The Disciple Nations Alliance is a global network of like-minded Christians–in the marketplace, in Christian ministries, in churches and in their homes–helping the global Church rise to her full potential as God’s principal agent in restoring, healing and blessing broken nations.
Some of these brothers and sisters live in places where their faith puts them in great danger, such as in Pakistan where Christians compose only about 1 percent of the population and a simple accusation of blasphemy against Islam can bring death.
“Nor do people light a lamp and put it under a basket, but on a stand, and it gives light to all in the house. In the same way, let your light shine before others, so that they may see your good works and give glory to your Father who is in heaven.” Matt. 5:15-16 ESV
We are so thankful to link arms with and learn from courageous believers around the world. Here is a powerful recent reflection from our brother and friend in Pakistan who is wrestling with how to express his Christian identity–and lead fellow believers to do the same–in an incendiary environment.
Our Identity in Christ
By our Christian brother and DNA friend in Pakistan
One may define identity as the distinctive characteristic belonging to any given individual, or shared by all members of a particular social category or group.
When I see myself as a Christian in Pakistan, I sometimes wonder if I am meeting the criteria to stay rooted in the identity that Christ has given me. Often, I find myself short of meeting the prerequisites, which is a sad fact due to the general security situation in the country and persecution that the Church in particular is faced with.

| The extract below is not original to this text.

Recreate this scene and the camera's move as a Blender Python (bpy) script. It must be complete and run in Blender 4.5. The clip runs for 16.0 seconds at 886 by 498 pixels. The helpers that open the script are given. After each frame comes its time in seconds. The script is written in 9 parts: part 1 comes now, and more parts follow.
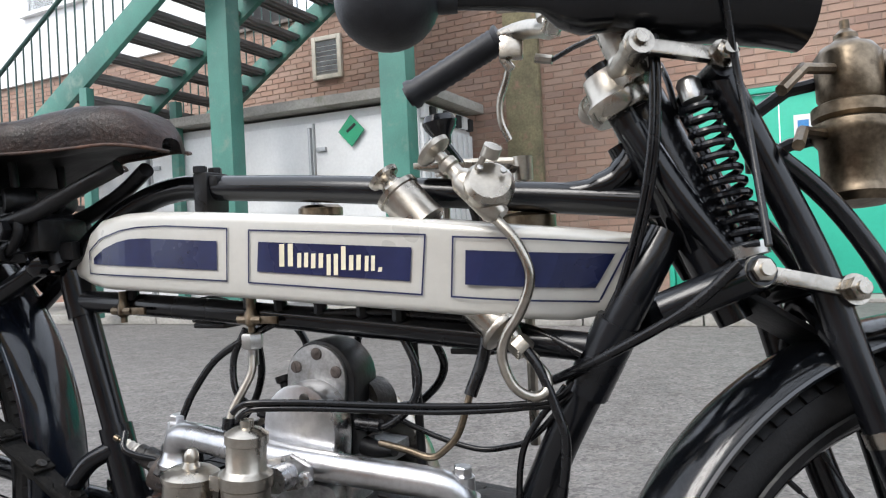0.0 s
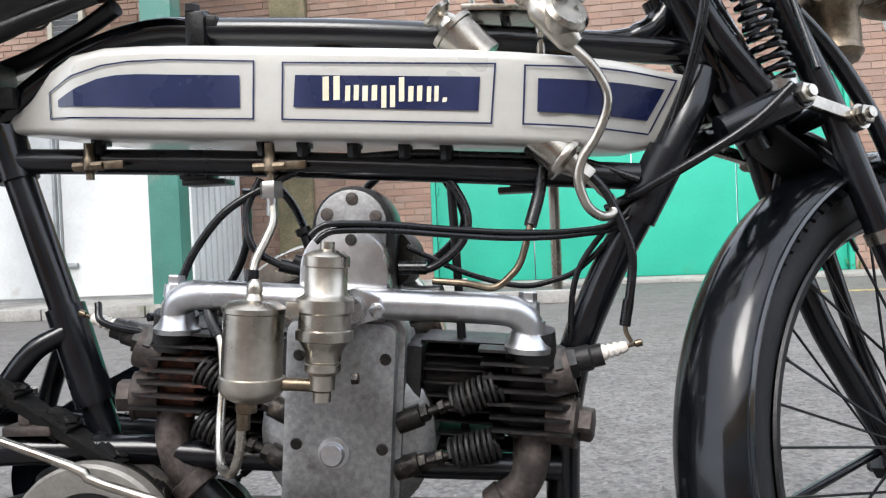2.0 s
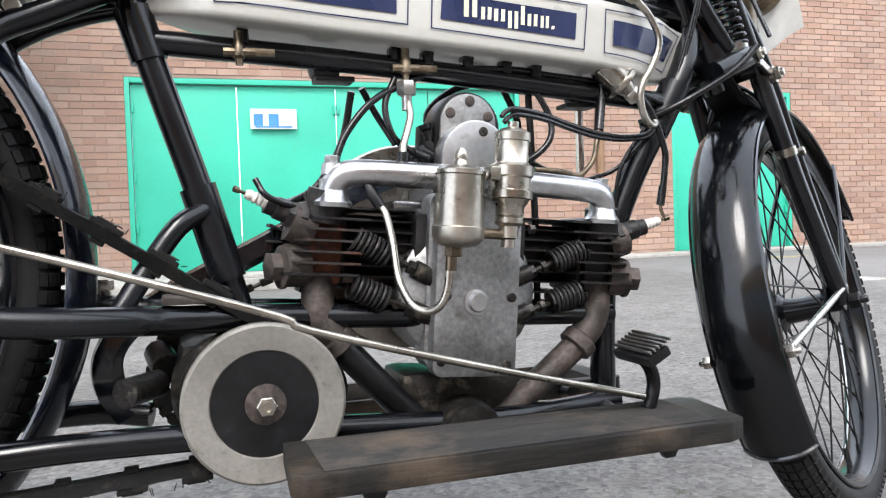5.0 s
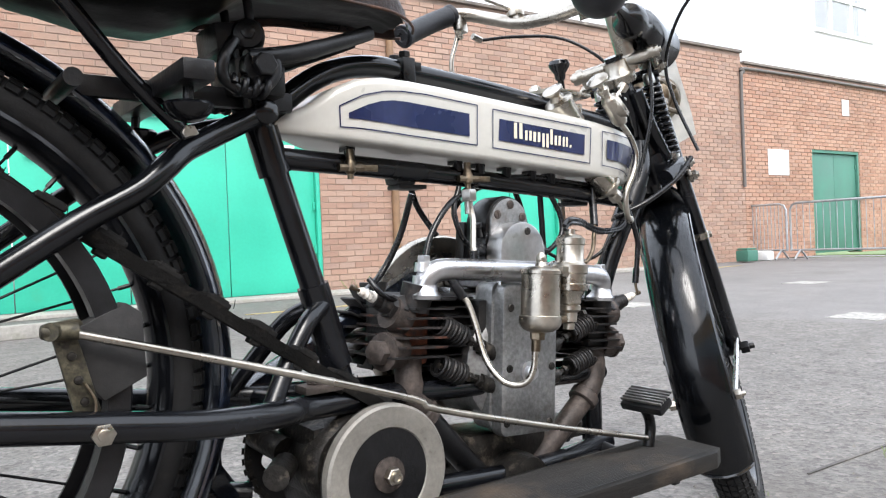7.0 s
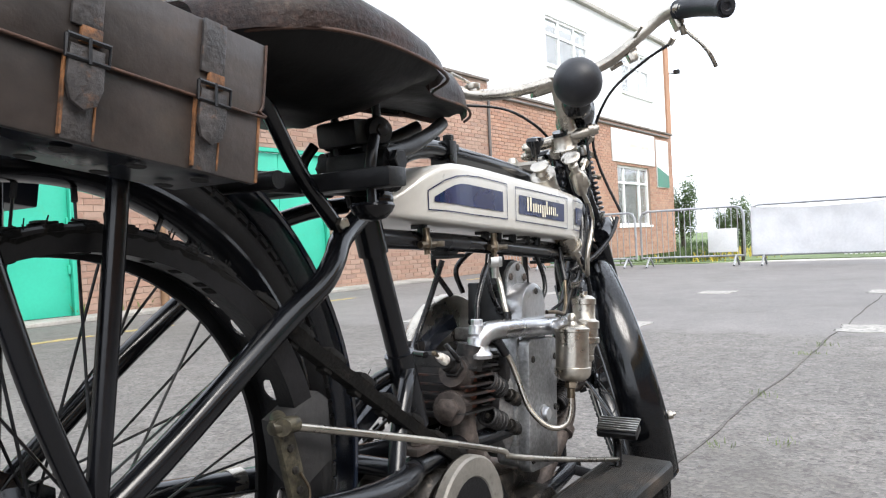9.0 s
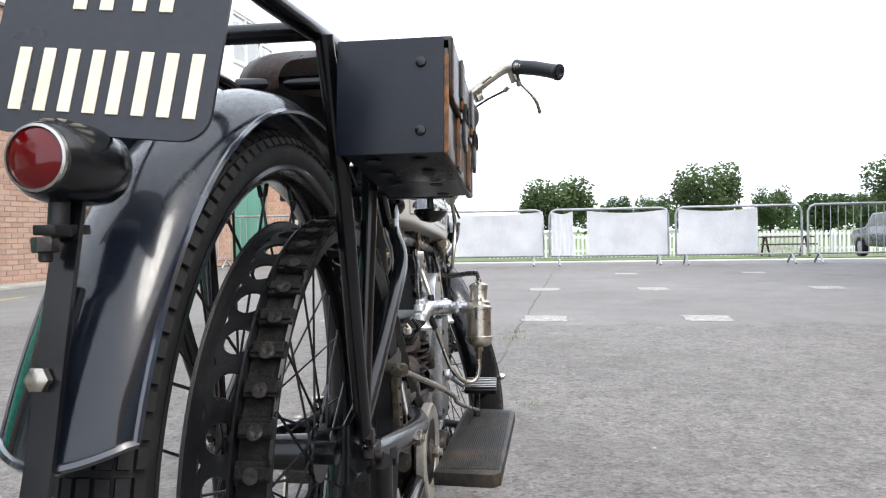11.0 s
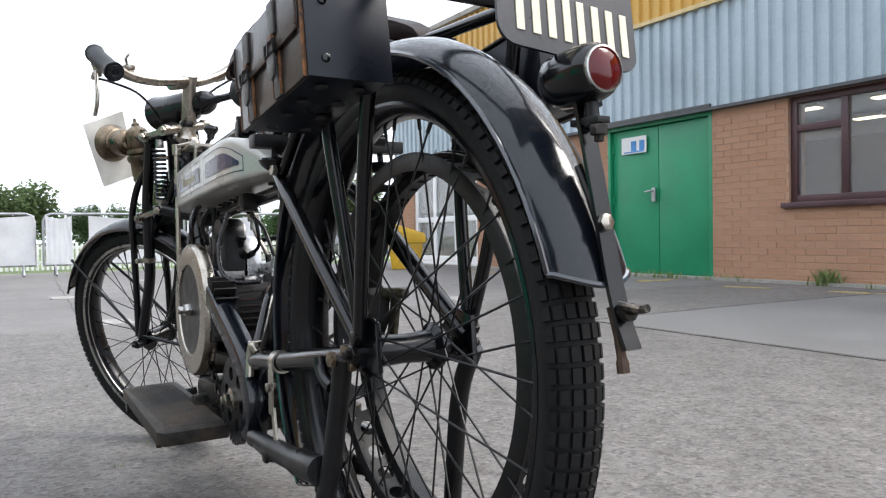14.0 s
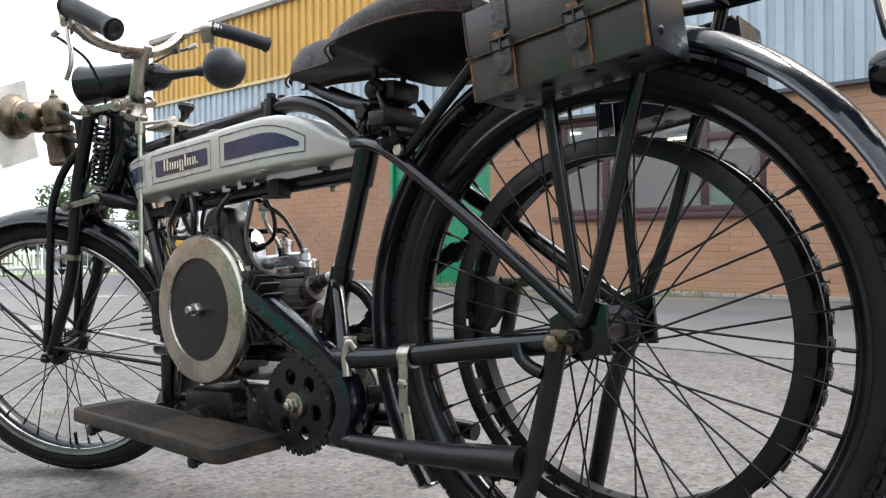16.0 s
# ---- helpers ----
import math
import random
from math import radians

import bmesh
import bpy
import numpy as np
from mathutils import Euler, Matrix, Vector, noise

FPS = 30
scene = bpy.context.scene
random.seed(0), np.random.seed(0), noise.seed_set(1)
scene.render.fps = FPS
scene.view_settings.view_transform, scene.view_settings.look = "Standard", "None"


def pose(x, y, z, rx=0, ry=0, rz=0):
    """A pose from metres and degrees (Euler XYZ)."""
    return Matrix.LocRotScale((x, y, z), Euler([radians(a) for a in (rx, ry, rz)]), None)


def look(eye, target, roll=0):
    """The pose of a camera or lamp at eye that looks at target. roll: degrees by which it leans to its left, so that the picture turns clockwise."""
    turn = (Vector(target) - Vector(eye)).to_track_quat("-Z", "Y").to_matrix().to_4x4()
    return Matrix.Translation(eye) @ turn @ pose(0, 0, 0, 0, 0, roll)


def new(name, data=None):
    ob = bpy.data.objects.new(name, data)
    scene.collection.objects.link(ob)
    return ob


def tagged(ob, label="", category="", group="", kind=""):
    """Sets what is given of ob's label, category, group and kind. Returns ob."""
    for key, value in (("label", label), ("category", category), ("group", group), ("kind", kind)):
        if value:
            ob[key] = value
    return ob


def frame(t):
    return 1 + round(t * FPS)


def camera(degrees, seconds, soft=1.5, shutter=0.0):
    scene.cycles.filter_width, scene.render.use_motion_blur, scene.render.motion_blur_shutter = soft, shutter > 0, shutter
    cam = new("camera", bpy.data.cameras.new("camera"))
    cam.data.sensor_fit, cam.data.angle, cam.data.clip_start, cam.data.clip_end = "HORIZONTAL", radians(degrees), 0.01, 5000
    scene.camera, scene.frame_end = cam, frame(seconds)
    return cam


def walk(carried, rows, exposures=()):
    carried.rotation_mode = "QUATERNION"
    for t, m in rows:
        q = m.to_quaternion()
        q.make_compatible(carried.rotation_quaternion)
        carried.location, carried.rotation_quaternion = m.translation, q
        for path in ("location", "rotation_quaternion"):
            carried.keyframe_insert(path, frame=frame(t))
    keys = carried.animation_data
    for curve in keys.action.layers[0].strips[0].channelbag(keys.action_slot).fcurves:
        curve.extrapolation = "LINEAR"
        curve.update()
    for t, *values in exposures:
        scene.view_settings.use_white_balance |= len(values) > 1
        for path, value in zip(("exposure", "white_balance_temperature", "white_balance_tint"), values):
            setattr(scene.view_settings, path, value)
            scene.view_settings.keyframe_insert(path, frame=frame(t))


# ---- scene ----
cam = camera(61.3, 16.0, soft=1.2)
PATH = [
    (0, (1.226, -0.659, 0.705), (0.38, 1.153, 0.692), -2.7),
    (0.5, (1.156, -0.675, 0.667), (0.496, 1.213, 0.65), -2.6),
    (1, (1.087, -0.668, 0.628), (0.599, 1.271, 0.616), -2.6),
    (1.5, (1.012, -0.695, 0.601), (0.66, 1.273, 0.568), -2.6),
    (2, (0.942, -0.743, 0.56), (0.75, 1.248, 0.528), -2.5),
    (2.4, (0.912, -0.759, 0.48), (0.844, 1.24, 0.499), -2.3),
    (2.5, (0.896, -0.763, 0.469), (0.87, 1.237, 0.486), -2.3),
    (3, (0.816, -0.783, 0.436), (0.951, 1.212, 0.436), -2.4),
    (3.5, (0.728, -0.828, 0.447), (1.01, 1.152, 0.422), -2.2),
    (4, (0.632, -0.861, 0.461), (1.053, 1.094, 0.423), -2.2),
    (4.2, (0.595, -0.868, 0.446), (1.069, 1.074, 0.393), -2.1),
    (6.3, (0.215, -0.832, 0.492), (1.219, 0.898, 0.47), -2.2),
    (6.5, (0.174, -0.84, 0.502), (1.235, 0.855, 0.48), -2.2),
    (7, (0.059, -0.826, 0.548), (1.271, 0.765, 0.535), -2.4),
    (7.5, (-0.025, -0.8, 0.571), (1.304, 0.695, 0.553), -2.3),
    (8, (-0.137, -0.748, 0.586), (1.334, 0.607, 0.558), -2.2),
    (8.5, (-0.226, -0.684, 0.623), (1.348, 0.549, 0.59), -2.3),
    (8.7, (-0.255, -0.652, 0.638), (1.356, 0.533, 0.611), -2.5),
    (10.8, (-0.697, -0.311, 0.662), (1.274, 0.023, 0.627), -1.7),
    (11, (-0.738, -0.281, 0.659), (1.243, -0.011, 0.613), -1.0),
    (11.5, (-0.817, -0.192, 0.66), (1.182, -0.149, 0.61), -1.2),
    (12, (-0.835, -0.105, 0.654), (1.16, -0.247, 0.612), -1.1),
    (12.5, (-0.852, 0.008, 0.624), (1.116, -0.343, 0.578), -1.0),
    (13, (-0.871, 0.16, 0.608), (1.037, -0.437, 0.56), -0.9),
    (13.2, (-0.861, 0.215, 0.601), (1.014, -0.479, 0.545), -1.0),
    (13.5, (-0.842, 0.288, 0.582), (0.98, -0.536, 0.537), -0.8),
    (14, (-0.803, 0.434, 0.571), (0.903, -0.609, 0.534), -0.9),
    (14.5, (-0.749, 0.565, 0.589), (0.834, -0.657, 0.55), -1.0),
    (15, (-0.661, 0.661, 0.565), (0.802, -0.702, 0.526), -0.7),
    (15.5, (-0.559, 0.743, 0.542), (0.795, -0.728, 0.505), -0.7),
    (16, (-0.42, 0.834, 0.54), (0.84, -0.72, 0.529), -0.4),
]
walk(cam, [(t, look(eye, target, roll)) for t, eye, target, roll in PATH], [(0, 0.97, 6350, 10), (2, 1.2, 6300, 10), (4, 1.48, 6330, 10), (6.5, 1.45, 6350, 10), (8.5, 1.25, 6450, 10), (11, 1.17, 6480, 10), (12.5, 0.93, 6450, 10), (14.5, 1.03, 6500, 10), (16, 1.2, 6550, 10)])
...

Our identity as God’s children, a status that we enjoy through Christ, is slowly diluting because we have become indistinguishable as Church.
Either we are doing as everyone else does and we have adopted the culture of the world, or our uniqueness in Christ is limited to ourselves and we do not dare to bless those outside the Church because of fear.
A few years back, I was at an interfaith gathering which was attended by both Christian and Muslim clerics along with people from civil societies to defuse the tension arising from an armed attack on and burning down of a Christian settlement that killed a number of innocent people. While all the Muslim clerics were condemning the brutal attacks and were recognising the great service the Christian community has rendered to the nation especially in the field of health and education, a representative of the civil society stood up and categorically denied any sacrifice and love shown by the Pakistani Christians towards their Muslim neighbours, saying that it was the Christians from the West who did that sacrificial service.
This filled the room with discomfort and many Christians started defending their position, but I was totally convinced with the statement, and it provoked me to think deeply that unless we as a body of Christ start living out the gospel in our daily life which demands love and sacrifice towards our neighbours, we will not be able to make people see Christ through us. This also highlights the general understanding that the mission work is only associated with the missionaries from the West. Sadly, this notion is not only held by someone from another faith but is also a widespread local Christian understanding.
The time has come for us to take the responsibility and start sharing God’s love to advance His kingdom on earth in a way that we are seen as partakers of God’s mission by people around us because this is where our identity comes from.
It reminds me of:
1 Peter 2:9 – “But you are a chosen race, a royal priesthood, a holy nation, a people for his own possession, that you may proclaim the excellences of him who called you out of darkness into his marvelous light.”